REQUIREMENT: Print, without altering anything, the lines from the one that holds "for t, *values" to the one that holds "scene.view_settings.keyframe_insert(path, frame=frame(t))", inclusive. No other lines belong in the output.

RECORDED DATA:

☆ ☆ ☆ ☆ ☆

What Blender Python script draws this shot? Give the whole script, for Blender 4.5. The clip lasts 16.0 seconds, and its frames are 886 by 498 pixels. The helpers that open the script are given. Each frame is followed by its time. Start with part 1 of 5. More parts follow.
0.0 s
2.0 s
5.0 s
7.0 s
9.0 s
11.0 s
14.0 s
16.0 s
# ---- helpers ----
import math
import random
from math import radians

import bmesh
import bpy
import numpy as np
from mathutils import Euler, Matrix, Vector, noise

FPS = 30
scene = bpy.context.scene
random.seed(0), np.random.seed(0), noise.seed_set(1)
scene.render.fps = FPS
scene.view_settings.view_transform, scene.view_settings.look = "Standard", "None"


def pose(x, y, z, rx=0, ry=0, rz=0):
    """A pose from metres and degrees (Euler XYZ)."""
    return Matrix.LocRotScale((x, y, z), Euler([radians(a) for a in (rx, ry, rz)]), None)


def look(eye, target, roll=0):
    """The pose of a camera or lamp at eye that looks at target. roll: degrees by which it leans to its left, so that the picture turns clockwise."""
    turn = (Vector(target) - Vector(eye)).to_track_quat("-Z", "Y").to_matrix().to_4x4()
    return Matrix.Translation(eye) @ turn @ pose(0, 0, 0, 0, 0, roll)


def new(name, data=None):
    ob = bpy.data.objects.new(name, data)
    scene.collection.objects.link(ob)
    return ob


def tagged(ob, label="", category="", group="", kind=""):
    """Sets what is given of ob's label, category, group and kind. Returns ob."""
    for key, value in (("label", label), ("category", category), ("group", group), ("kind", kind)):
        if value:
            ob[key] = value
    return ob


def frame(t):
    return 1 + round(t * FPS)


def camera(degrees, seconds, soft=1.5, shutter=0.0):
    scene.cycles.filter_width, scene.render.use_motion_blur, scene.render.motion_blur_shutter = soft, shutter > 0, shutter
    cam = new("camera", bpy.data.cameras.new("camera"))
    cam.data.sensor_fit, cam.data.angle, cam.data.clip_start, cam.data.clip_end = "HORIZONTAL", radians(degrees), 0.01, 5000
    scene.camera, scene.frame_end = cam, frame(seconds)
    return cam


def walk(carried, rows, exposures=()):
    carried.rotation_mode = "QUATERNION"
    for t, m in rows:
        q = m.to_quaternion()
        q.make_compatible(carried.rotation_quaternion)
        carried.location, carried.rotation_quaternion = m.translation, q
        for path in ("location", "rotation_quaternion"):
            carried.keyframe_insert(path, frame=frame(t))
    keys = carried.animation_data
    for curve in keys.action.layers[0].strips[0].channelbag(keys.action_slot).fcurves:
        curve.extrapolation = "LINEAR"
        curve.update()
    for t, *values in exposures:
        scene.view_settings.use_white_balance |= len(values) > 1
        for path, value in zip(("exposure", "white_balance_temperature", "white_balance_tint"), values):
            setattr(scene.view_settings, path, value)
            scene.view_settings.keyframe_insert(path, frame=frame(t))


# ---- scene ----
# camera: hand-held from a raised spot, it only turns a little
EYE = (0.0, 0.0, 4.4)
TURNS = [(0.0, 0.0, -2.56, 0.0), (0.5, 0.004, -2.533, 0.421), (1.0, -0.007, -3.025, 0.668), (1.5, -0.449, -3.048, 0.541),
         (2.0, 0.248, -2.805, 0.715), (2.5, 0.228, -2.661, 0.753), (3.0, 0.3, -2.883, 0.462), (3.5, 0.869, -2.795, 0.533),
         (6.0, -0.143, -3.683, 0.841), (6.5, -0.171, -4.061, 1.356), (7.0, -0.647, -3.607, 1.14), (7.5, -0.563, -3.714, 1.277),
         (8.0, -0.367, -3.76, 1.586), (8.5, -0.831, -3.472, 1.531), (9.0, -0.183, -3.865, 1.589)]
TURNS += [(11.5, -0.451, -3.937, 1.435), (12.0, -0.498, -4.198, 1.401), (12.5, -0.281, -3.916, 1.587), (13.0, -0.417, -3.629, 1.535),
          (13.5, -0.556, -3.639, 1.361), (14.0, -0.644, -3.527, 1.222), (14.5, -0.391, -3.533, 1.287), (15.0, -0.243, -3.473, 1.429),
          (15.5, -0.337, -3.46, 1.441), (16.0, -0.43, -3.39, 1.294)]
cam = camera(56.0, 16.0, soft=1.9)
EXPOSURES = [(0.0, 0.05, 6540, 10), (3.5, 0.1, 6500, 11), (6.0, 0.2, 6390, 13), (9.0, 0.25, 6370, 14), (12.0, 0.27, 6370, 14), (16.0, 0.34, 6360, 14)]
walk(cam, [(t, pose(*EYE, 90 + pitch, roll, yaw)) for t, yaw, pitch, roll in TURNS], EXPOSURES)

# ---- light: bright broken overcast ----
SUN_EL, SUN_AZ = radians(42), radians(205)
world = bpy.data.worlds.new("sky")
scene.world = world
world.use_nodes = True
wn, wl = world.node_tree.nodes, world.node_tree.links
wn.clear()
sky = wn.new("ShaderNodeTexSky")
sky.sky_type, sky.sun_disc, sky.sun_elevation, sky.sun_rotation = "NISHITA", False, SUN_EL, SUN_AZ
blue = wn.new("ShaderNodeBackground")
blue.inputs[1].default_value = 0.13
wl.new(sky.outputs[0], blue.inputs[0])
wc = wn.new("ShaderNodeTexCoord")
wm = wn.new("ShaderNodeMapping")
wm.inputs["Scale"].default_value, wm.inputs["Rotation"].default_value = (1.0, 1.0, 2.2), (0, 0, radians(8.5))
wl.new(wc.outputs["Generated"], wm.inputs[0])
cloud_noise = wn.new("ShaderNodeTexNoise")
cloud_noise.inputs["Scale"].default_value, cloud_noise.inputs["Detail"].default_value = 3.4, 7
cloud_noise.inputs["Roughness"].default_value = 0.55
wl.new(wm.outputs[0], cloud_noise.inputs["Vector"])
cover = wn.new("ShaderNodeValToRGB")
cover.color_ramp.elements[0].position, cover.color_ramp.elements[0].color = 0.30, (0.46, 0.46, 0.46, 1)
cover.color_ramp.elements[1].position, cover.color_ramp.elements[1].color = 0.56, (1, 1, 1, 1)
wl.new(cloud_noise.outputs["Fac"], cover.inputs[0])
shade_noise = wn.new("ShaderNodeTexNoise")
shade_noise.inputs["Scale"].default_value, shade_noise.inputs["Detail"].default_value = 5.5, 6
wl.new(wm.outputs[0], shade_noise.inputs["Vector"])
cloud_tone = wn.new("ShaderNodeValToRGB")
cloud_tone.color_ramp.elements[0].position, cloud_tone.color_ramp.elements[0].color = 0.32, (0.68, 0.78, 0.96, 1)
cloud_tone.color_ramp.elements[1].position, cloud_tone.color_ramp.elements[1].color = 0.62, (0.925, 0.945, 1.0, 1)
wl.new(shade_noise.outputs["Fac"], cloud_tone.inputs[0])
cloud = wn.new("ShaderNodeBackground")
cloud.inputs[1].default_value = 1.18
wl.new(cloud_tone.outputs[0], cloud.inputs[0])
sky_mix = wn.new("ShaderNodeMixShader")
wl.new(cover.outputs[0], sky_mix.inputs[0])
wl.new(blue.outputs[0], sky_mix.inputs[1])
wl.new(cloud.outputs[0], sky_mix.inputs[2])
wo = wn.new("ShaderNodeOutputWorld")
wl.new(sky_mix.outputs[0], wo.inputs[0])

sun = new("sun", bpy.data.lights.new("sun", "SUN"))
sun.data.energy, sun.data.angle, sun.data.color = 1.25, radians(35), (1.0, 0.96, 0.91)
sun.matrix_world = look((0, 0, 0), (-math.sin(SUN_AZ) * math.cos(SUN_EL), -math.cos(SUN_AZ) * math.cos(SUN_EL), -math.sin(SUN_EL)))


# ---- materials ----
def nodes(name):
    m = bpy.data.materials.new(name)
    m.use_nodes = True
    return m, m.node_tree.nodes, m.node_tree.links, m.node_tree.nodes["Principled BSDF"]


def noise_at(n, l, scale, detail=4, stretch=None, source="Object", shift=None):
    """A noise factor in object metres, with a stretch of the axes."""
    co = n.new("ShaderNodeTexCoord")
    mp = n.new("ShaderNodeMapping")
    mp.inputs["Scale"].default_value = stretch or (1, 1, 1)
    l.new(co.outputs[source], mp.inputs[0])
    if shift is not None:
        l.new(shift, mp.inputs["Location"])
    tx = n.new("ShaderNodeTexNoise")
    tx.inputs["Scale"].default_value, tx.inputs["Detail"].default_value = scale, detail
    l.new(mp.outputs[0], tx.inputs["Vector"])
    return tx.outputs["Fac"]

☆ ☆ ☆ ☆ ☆

SOLUTION TO THIS EXERCISE:
    for t, *values in exposures:
        scene.view_settings.use_white_balance |= len(values) > 1
        for path, value in zip(("exposure", "white_balance_temperature", "white_balance_tint"), values):
            setattr(scene.view_settings, path, value)
            scene.view_settings.keyframe_insert(path, frame=frame(t))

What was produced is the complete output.